Material provided start
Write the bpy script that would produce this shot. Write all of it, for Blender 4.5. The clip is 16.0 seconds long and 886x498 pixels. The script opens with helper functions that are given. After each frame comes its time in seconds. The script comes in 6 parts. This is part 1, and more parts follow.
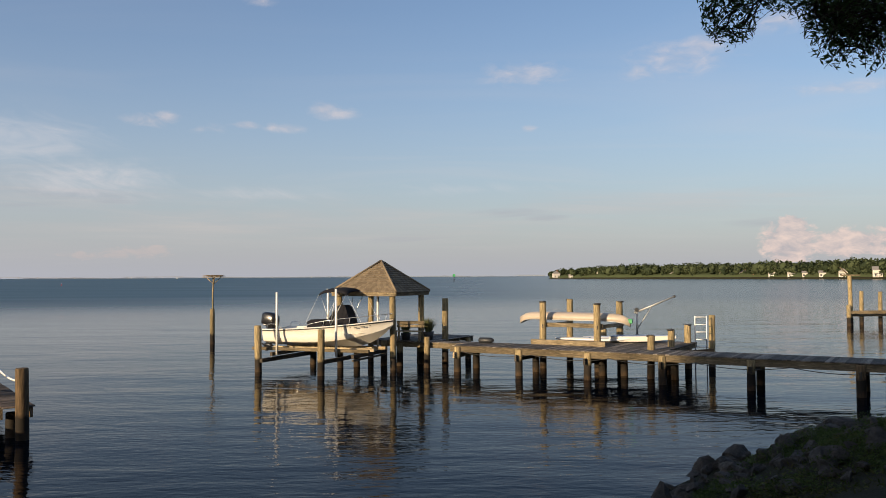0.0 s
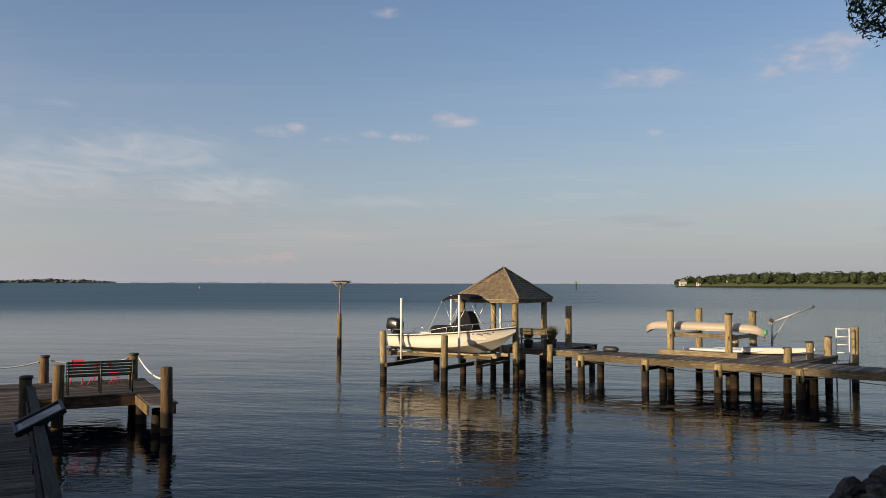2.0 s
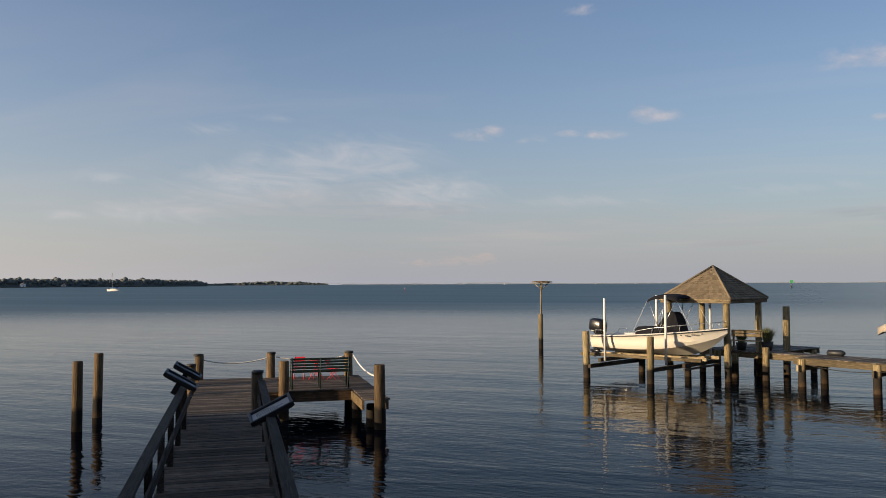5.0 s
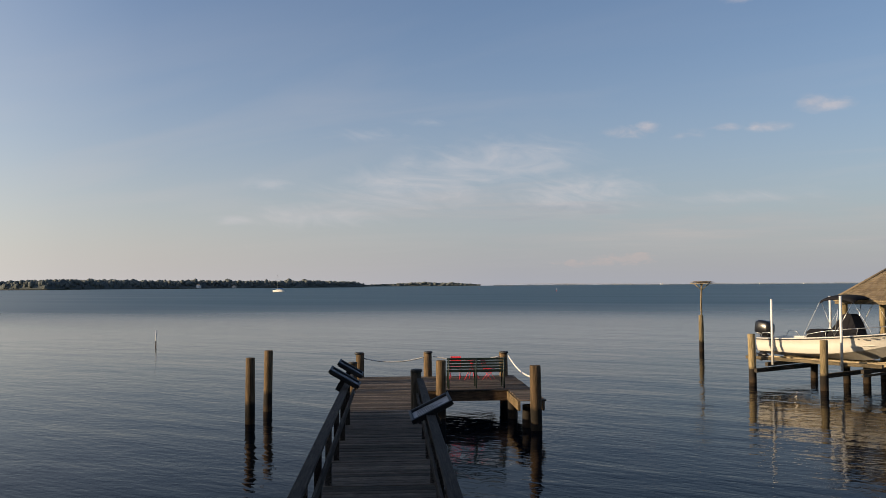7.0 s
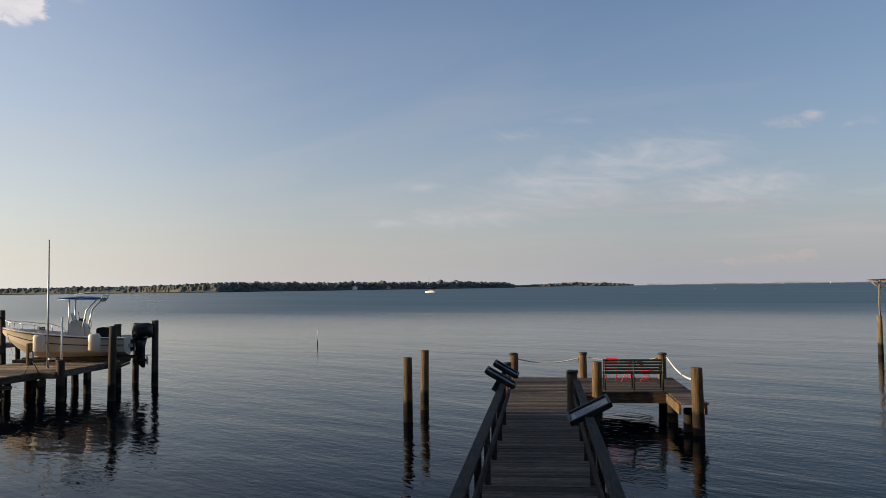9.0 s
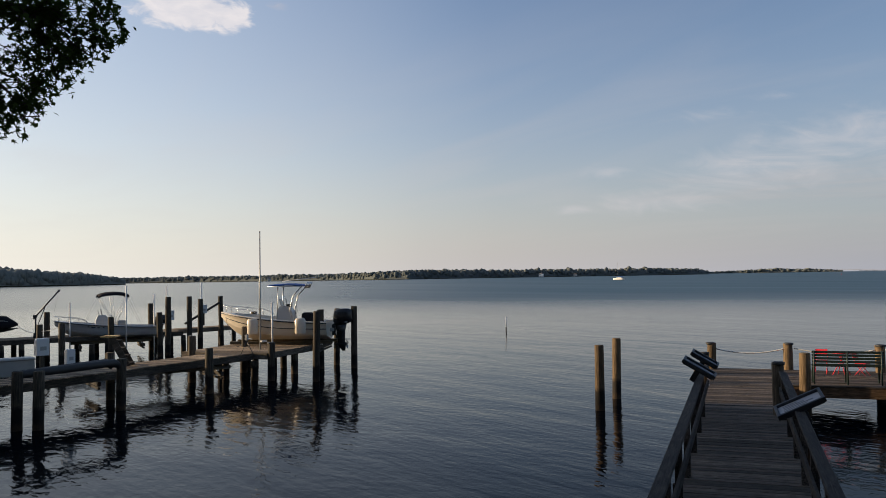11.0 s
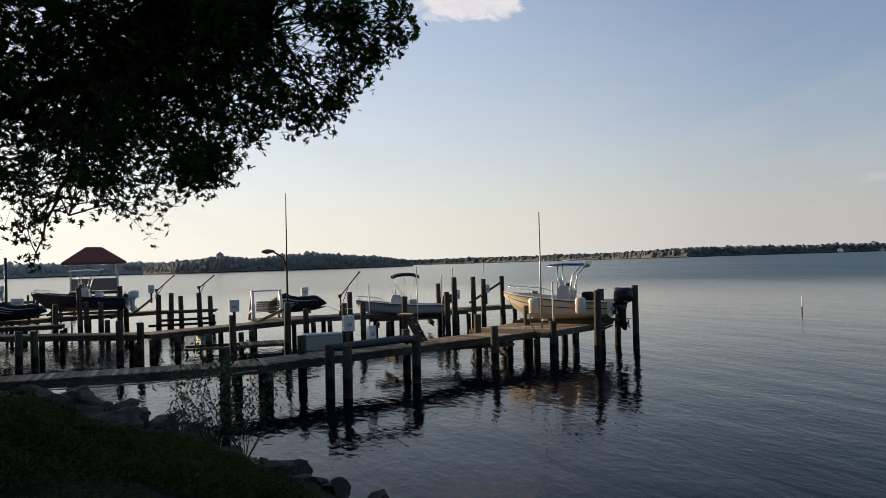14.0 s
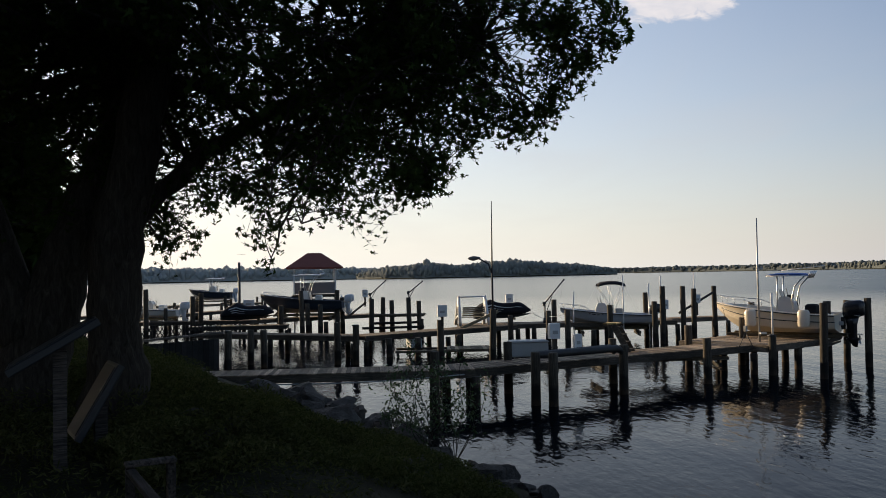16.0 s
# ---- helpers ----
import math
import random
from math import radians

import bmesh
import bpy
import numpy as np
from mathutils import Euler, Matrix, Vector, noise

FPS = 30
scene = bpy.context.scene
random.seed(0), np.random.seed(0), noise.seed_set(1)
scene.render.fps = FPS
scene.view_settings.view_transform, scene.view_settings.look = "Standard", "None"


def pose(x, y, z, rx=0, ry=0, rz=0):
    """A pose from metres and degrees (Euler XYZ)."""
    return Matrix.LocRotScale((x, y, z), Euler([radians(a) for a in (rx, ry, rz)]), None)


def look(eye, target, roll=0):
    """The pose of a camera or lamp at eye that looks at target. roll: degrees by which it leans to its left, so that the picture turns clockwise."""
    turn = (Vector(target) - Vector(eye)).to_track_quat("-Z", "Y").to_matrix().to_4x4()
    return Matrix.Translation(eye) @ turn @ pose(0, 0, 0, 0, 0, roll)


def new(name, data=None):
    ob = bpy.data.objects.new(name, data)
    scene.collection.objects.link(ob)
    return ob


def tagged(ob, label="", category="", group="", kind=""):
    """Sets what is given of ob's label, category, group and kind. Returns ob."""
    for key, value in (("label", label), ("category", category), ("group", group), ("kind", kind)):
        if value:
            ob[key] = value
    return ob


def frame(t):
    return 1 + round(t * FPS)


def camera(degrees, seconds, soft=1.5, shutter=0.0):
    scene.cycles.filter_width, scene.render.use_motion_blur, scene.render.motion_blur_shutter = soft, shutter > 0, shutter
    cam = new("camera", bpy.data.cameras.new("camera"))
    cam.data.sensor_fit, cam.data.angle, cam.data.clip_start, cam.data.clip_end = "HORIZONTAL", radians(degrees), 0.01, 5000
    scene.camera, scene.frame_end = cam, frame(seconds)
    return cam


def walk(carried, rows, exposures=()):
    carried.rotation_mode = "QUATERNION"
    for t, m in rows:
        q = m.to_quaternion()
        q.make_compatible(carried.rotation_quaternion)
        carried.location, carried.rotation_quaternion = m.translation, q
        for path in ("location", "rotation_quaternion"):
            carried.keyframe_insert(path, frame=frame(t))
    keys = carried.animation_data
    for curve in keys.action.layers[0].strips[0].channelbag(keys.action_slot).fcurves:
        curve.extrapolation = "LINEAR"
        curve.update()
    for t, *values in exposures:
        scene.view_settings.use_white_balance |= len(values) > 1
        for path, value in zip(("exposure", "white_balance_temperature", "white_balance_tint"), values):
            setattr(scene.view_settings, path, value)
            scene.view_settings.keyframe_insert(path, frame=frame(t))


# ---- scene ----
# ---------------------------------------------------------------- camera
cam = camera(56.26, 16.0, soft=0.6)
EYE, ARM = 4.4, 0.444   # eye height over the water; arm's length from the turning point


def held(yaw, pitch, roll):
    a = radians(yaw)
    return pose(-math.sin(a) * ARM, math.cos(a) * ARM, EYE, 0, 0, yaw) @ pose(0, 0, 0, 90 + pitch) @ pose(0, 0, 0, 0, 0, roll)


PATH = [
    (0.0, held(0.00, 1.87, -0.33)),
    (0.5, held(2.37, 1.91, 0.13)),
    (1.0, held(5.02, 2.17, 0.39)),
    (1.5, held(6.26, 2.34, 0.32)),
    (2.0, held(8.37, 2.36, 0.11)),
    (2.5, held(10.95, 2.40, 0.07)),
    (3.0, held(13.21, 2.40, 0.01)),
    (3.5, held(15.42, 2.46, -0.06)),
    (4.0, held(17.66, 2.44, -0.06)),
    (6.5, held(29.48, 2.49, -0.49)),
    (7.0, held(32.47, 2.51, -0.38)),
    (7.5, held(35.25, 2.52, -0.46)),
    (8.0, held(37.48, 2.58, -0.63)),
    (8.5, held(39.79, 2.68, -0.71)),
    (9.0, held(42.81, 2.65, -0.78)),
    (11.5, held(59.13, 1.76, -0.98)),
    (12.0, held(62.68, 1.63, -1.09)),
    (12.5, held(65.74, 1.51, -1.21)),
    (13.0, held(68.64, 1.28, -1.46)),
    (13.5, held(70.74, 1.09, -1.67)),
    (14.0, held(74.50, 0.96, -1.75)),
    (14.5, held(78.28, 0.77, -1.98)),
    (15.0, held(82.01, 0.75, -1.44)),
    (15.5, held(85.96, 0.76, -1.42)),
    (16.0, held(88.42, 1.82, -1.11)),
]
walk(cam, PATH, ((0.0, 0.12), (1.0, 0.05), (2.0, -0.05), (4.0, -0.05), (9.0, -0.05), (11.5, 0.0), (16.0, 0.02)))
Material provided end
Prompt -
Print out the whole of the material word for word, without pictures.

Response below -
Write the bpy script that would produce this shot. Write all of it, for Blender 4.5. The clip is 16.0 seconds long and 886x498 pixels. The script opens with helper functions that are given. After each frame comes its time in seconds. The script comes in 6 parts. This is part 1, and more parts follow.
0.0 s
2.0 s
5.0 s
7.0 s
9.0 s
11.0 s
14.0 s
16.0 s
# ---- helpers ----
import math
import random
from math import radians

import bmesh
import bpy
import numpy as np
from mathutils import Euler, Matrix, Vector, noise

FPS = 30
scene = bpy.context.scene
random.seed(0), np.random.seed(0), noise.seed_set(1)
scene.render.fps = FPS
scene.view_settings.view_transform, scene.view_settings.look = "Standard", "None"


def pose(x, y, z, rx=0, ry=0, rz=0):
    """A pose from metres and degrees (Euler XYZ)."""
    return Matrix.LocRotScale((x, y, z), Euler([radians(a) for a in (rx, ry, rz)]), None)


def look(eye, target, roll=0):
    """The pose of a camera or lamp at eye that looks at target. roll: degrees by which it leans to its left, so that the picture turns clockwise."""
    turn = (Vector(target) - Vector(eye)).to_track_quat("-Z", "Y").to_matrix().to_4x4()
    return Matrix.Translation(eye) @ turn @ pose(0, 0, 0, 0, 0, roll)


def new(name, data=None):
    ob = bpy.data.objects.new(name, data)
    scene.collection.objects.link(ob)
    return ob


def tagged(ob, label="", category="", group="", kind=""):
    """Sets what is given of ob's label, category, group and kind. Returns ob."""
    for key, value in (("label", label), ("category", category), ("group", group), ("kind", kind)):
        if value:
            ob[key] = value
    return ob


def frame(t):
    return 1 + round(t * FPS)


def camera(degrees, seconds, soft=1.5, shutter=0.0):
    scene.cycles.filter_width, scene.render.use_motion_blur, scene.render.motion_blur_shutter = soft, shutter > 0, shutter
    cam = new("camera", bpy.data.cameras.new("camera"))
    cam.data.sensor_fit, cam.data.angle, cam.data.clip_start, cam.data.clip_end = "HORIZONTAL", radians(degrees), 0.01, 5000
    scene.camera, scene.frame_end = cam, frame(seconds)
    return cam


def walk(carried, rows, exposures=()):
    carried.rotation_mode = "QUATERNION"
    for t, m in rows:
        q = m.to_quaternion()
        q.make_compatible(carried.rotation_quaternion)
        carried.location, carried.rotation_quaternion = m.translation, q
        for path in ("location", "rotation_quaternion"):
            carried.keyframe_insert(path, frame=frame(t))
    keys = carried.animation_data
    for curve in keys.action.layers[0].strips[0].channelbag(keys.action_slot).fcurves:
        curve.extrapolation = "LINEAR"
        curve.update()
    for t, *values in exposures:
        scene.view_settings.use_white_balance |= len(values) > 1
        for path, value in zip(("exposure", "white_balance_temperature", "white_balance_tint"), values):
            setattr(scene.view_settings, path, value)
            scene.view_settings.keyframe_insert(path, frame=frame(t))


# ---- scene ----
# ---------------------------------------------------------------- camera
cam = camera(56.26, 16.0, soft=0.6)
EYE, ARM = 4.4, 0.444   # eye height over the water; arm's length from the turning point


def held(yaw, pitch, roll):
    a = radians(yaw)
    return pose(-math.sin(a) * ARM, math.cos(a) * ARM, EYE, 0, 0, yaw) @ pose(0, 0, 0, 90 + pitch) @ pose(0, 0, 0, 0, 0, roll)


PATH = [
    (0.0, held(0.00, 1.87, -0.33)),
    (0.5, held(2.37, 1.91, 0.13)),
    (1.0, held(5.02, 2.17, 0.39)),
    (1.5, held(6.26, 2.34, 0.32)),
    (2.0, held(8.37, 2.36, 0.11)),
    (2.5, held(10.95, 2.40, 0.07)),
    (3.0, held(13.21, 2.40, 0.01)),
    (3.5, held(15.42, 2.46, -0.06)),
    (4.0, held(17.66, 2.44, -0.06)),
    (6.5, held(29.48, 2.49, -0.49)),
    (7.0, held(32.47, 2.51, -0.38)),
    (7.5, held(35.25, 2.52, -0.46)),
    (8.0, held(37.48, 2.58, -0.63)),
    (8.5, held(39.79, 2.68, -0.71)),
    (9.0, held(42.81, 2.65, -0.78)),
    (11.5, held(59.13, 1.76, -0.98)),
    (12.0, held(62.68, 1.63, -1.09)),
    (12.5, held(65.74, 1.51, -1.21)),
    (13.0, held(68.64, 1.28, -1.46)),
    (13.5, held(70.74, 1.09, -1.67)),
    (14.0, held(74.50, 0.96, -1.75)),
    (14.5, held(78.28, 0.77, -1.98)),
    (15.0, held(82.01, 0.75, -1.44)),
    (15.5, held(85.96, 0.76, -1.42)),
    (16.0, held(88.42, 1.82, -1.11)),
]
walk(cam, PATH, ((0.0, 0.12), (1.0, 0.05), (2.0, -0.05), (4.0, -0.05), (9.0, -0.05), (11.5, 0.0), (16.0, 0.02)))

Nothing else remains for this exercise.